Here’s a few odds and ends for this week in the world of crime and justice.
- The case of Ostling vs. Bainbridge continues in federal court this week. The Kitsap Sun is expected to be in court for Tuesday’s testimony.
- The sentencing of Darlene Green, the woman convicted by a jury of the manslaughter of her husband, has been delayed to June 11 in Kitsap County Superior Court.
- Megan G. Mollet, the 18-year-old charged by county prosecutors with rendering criminal assistance to the man authorities say murdered Washington State Trooper Tony Radulescu, will be on trial this week. The Kitsap Sun also plans to cover this trial.
- In today’s new criminal charges filed in the county’s district court, Bremerton police caught a man accused of breaking into a Kitsap Way home on the morning of May 19. Officers interviewed the homeowner, who said she came out of her bedroom and saw a strange man in her home. She asked him “who are you,” and the suspect relied that he had come “there to smoke.” Then, the suspect started to cry, reports said. The suspect left when the home’s occupant said she was calling 911. He was caught by police immediately following.
- Does Facebook cause divorces? One organization claims that the word ‘Facebook’ showed up in a third of all divorce cases last year, according to the WSJ blog SmartMoney.
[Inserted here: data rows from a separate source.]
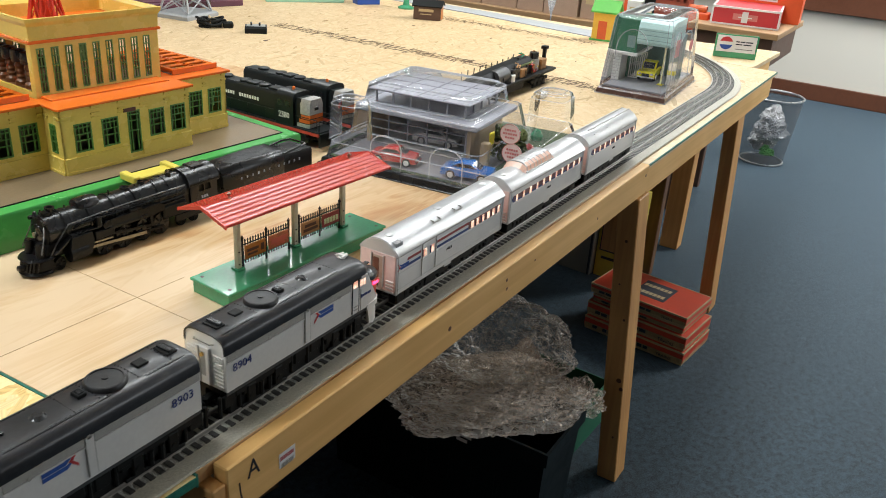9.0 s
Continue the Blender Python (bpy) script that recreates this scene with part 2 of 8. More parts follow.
SILVER = mat("silver_paint", (0.73, 0.715, 0.685), 0.36, 0.15, var=0.05, bump=0.03)
BLACK_GLOSS = mat("black_paint", (0.012, 0.0125, 0.014), 0.27, var=0.2, bump=0.03)
BLACK_MATT = mat("black_plastic", (0.006, 0.0065, 0.0062), 0.50, var=0.3, bump=0.1, spec=0.20)
ORANGE_RED = mat("orange_red_paint", (0.62, 0.055, 0.02), 0.35, var=0.08)
RED_ROOF = mat("red_plastic", (0.52, 0.040, 0.022), 0.23, var=0.1, bump=0.06)
GREEN_BASE = mat("green_paint", (0.070, 0.345, 0.078), 0.24, var=0.08, bump=0.03)
GREEN_PLAT = mat("green_platform_paint", (0.052, 0.30, 0.145), 0.22, var=0.12, bump=0.05, coat=0.3)
BROWN_PAD = mat("brown_card_panel", (0.20, 0.145, 0.085), 0.32, var=0.1)
YELLOW_W = mat("yellow_wall_paint", (0.72, 0.56, 0.125), 0.26, var=0.06, scale=25)
ORANGE_ROOF = mat("orange_roof_paint", (0.74, 0.15, 0.014), 0.20, var=0.08)
GREEN_WIN = mat("green_window_frame", (0.08, 0.21, 0.04), 0.45)
RED_F = mat("red_train_paint", (0.42, 0.032, 0.028), 0.26, var=0.12)
WORN_SILVER = mat("worn_silver_paint", (0.42, 0.41, 0.39), 0.40, 0.30, var=0.35, scale=22)
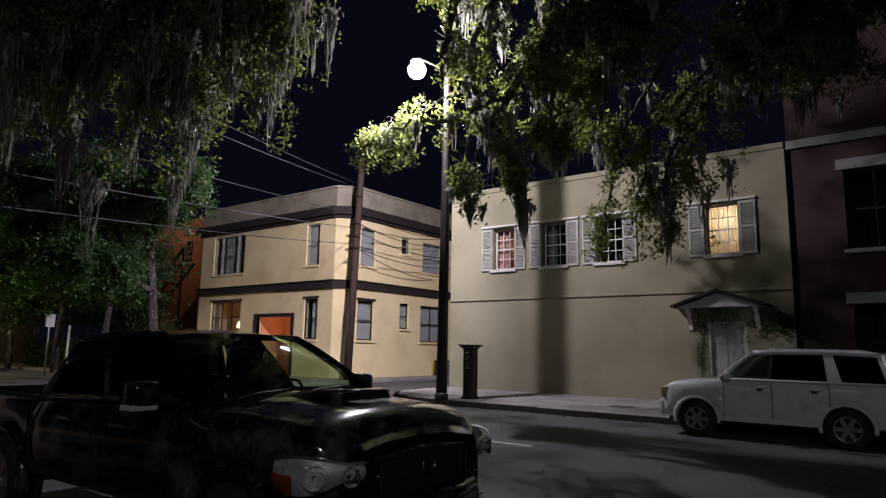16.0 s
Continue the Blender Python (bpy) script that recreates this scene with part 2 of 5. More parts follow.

- Finally, a story you don’t want to miss: tourists are making a big deal out of old prisons, reports the USA Today. From the story:
Old prisons, from famous ones such as Alcatraz to less-known small state facilities, are becoming tourist attractions and drawing a growing number of visitors, operators say.
I wonder if our own McNeil Island will soon become an Alcatraz-like tourist trap.